FIG. 7 is a flow chart of a method of acquiring system information from UE perspective in accordance with one novel aspect. In step 701, a user equipment (UE) receives a system information (SI) list from a base station (eNB) in a mobile communication network. The SI list refers to a plurality of SI information elements. In step 702, the UE determines how to acquire an SI information element based on an indication from the SI list on how the SI information element can be acquired. In step 703, the UE acquires the SI information element by broadcast reception when the indication indicates scheduled SI broadcasting. In step 704, the UE acquires the SI information element by sending a request to the eNB via a random-access procedure when the indication indicates on-demand requesting.

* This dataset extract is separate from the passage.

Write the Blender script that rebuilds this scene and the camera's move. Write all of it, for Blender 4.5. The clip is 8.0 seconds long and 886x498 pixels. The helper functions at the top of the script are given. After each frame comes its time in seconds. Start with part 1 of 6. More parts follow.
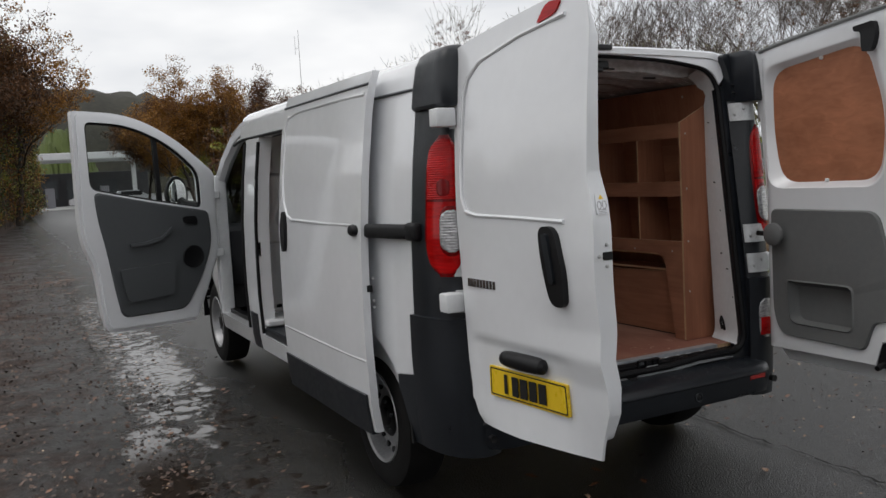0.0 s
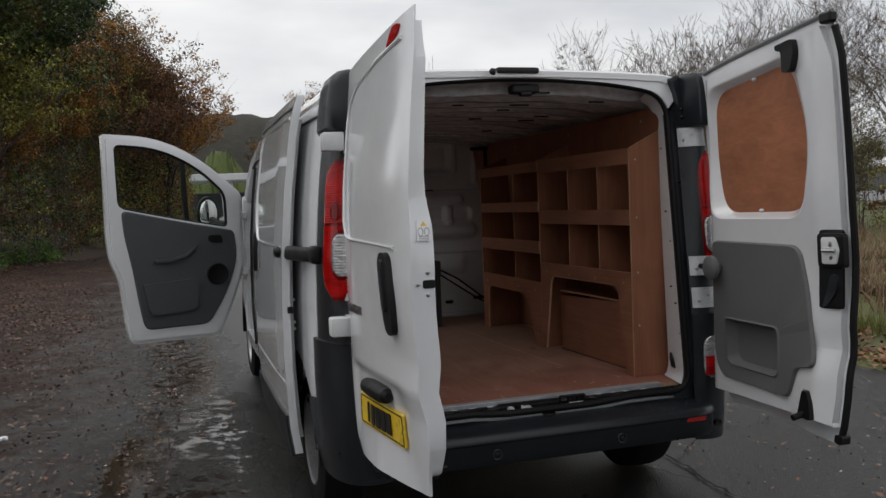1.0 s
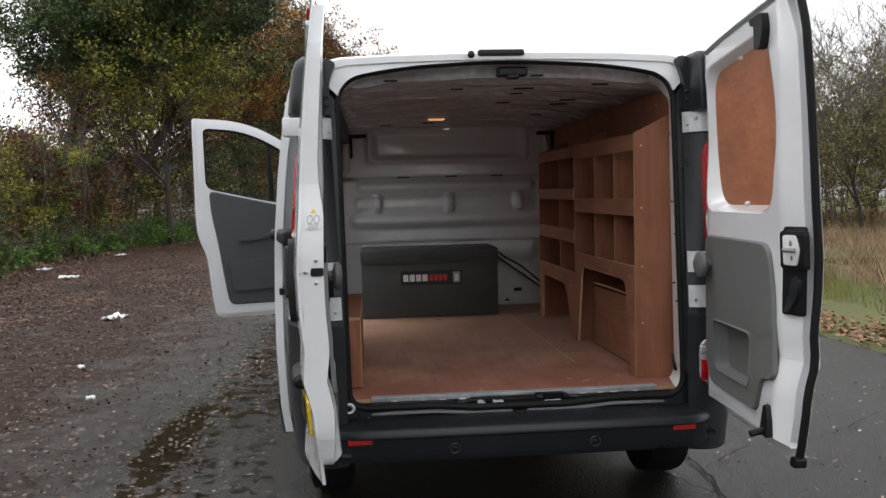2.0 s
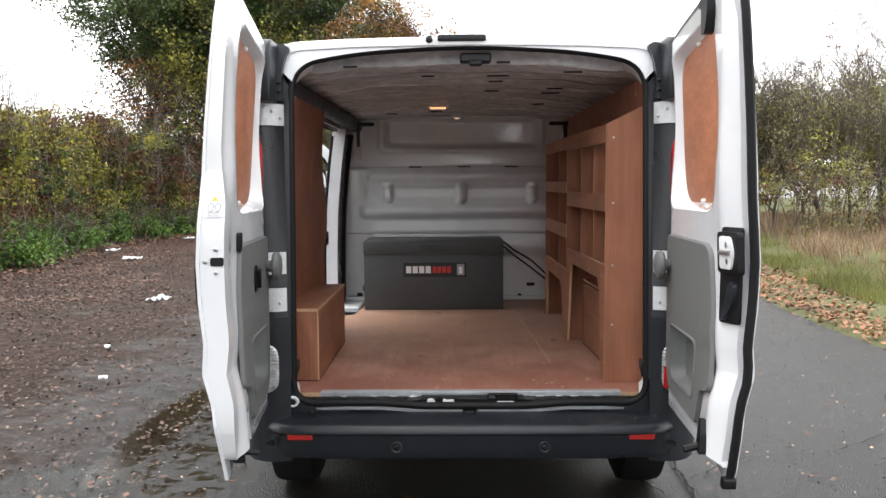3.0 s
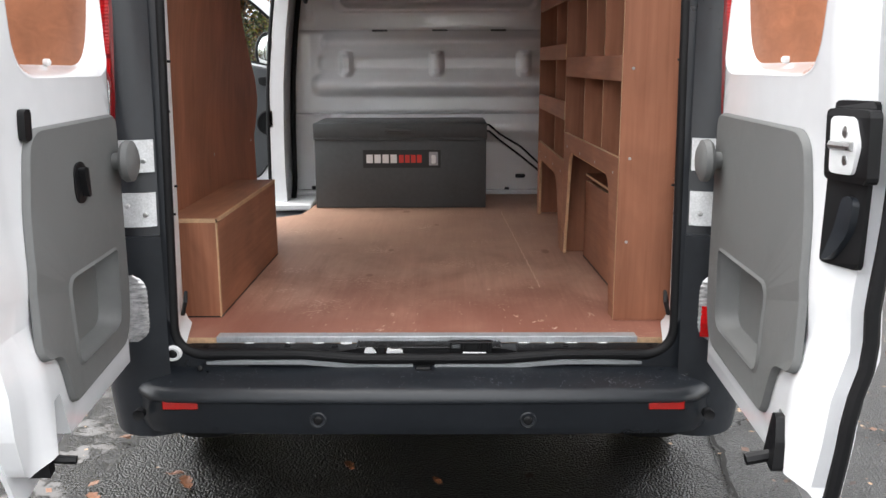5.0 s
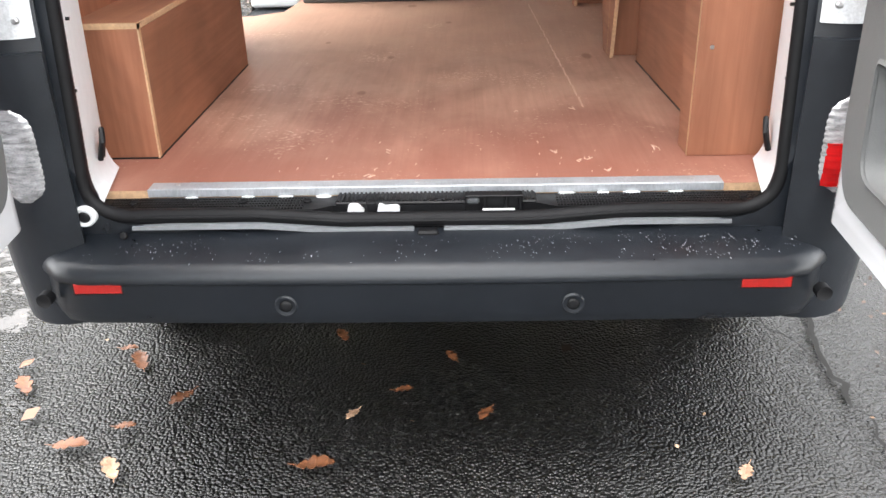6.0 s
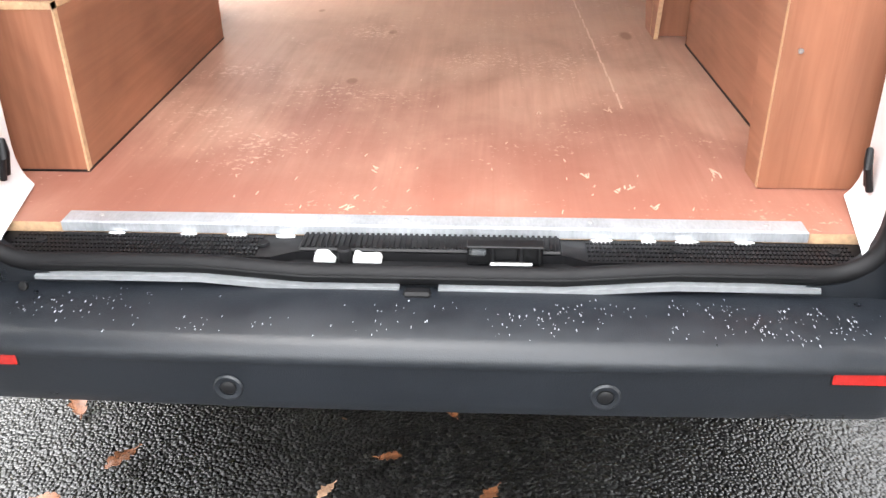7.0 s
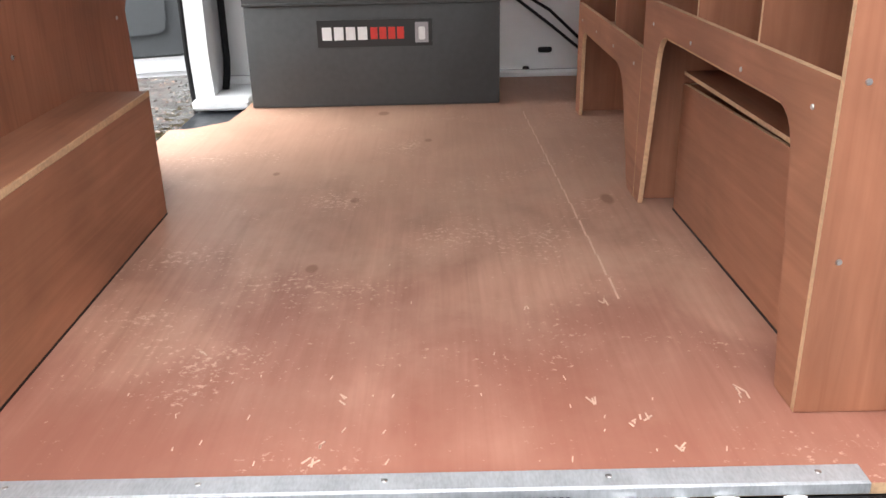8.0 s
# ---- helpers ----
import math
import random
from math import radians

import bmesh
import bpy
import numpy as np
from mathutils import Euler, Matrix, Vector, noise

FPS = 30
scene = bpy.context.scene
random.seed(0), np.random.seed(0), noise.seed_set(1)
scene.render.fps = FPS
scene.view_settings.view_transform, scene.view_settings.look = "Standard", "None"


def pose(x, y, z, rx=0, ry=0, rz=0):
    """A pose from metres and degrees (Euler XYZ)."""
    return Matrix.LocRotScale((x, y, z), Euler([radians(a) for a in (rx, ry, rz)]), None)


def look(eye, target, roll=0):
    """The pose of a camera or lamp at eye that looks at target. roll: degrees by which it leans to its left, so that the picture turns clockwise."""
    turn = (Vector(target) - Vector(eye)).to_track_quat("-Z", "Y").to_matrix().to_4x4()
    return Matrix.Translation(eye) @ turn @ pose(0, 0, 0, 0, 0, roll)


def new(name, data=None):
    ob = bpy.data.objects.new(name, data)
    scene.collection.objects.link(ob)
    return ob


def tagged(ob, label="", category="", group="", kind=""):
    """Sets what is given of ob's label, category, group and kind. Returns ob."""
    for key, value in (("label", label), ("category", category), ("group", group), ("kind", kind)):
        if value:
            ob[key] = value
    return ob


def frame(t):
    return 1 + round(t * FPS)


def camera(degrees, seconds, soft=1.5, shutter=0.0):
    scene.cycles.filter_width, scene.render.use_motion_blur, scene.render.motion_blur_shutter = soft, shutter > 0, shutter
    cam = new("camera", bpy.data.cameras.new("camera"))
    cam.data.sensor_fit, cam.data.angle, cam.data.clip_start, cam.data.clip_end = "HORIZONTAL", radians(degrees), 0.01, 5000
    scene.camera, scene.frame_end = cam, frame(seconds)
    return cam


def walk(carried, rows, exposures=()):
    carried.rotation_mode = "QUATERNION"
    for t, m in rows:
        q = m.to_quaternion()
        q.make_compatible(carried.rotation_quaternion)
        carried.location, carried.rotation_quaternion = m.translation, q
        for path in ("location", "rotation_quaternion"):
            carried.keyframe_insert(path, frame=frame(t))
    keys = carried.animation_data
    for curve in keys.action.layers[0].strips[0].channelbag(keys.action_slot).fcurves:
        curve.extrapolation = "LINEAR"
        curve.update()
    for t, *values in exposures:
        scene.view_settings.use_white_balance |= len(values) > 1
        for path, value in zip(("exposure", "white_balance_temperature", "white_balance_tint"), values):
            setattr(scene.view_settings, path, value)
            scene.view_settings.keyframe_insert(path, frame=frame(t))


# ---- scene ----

FIG. 8 is a flow chart of a method of acquiring system information from eNB perspective in accordance with one novel aspect. In step 801, a base station (eNB) transmits a system information (SI) list by to a user equipment (UE) in a mobile communication network. The SI list refers to a plurality of SI information elements. The SI list comprises indications on how each SI information element is distributed to the UE. In step 802 the eNB broadcasts a first SI information element to the UE when a first indication indicates scheduled SI broadcasting for the first SI information element. In step 803, the eNB receives a request from the UE for acquiring a second SI information element when a second indication indicates on-demand requesting for the second SI information element, wherein the request is received via a random-access procedure.
Although the present invention has been described in connection with certain specific embodiments for instructional purposes, the present invention is not limited thereto. Accordingly, various modifications, adaptations, and combinations of various features of the described embodiments can be practiced without departing from the scope of the invention as set forth in the claims.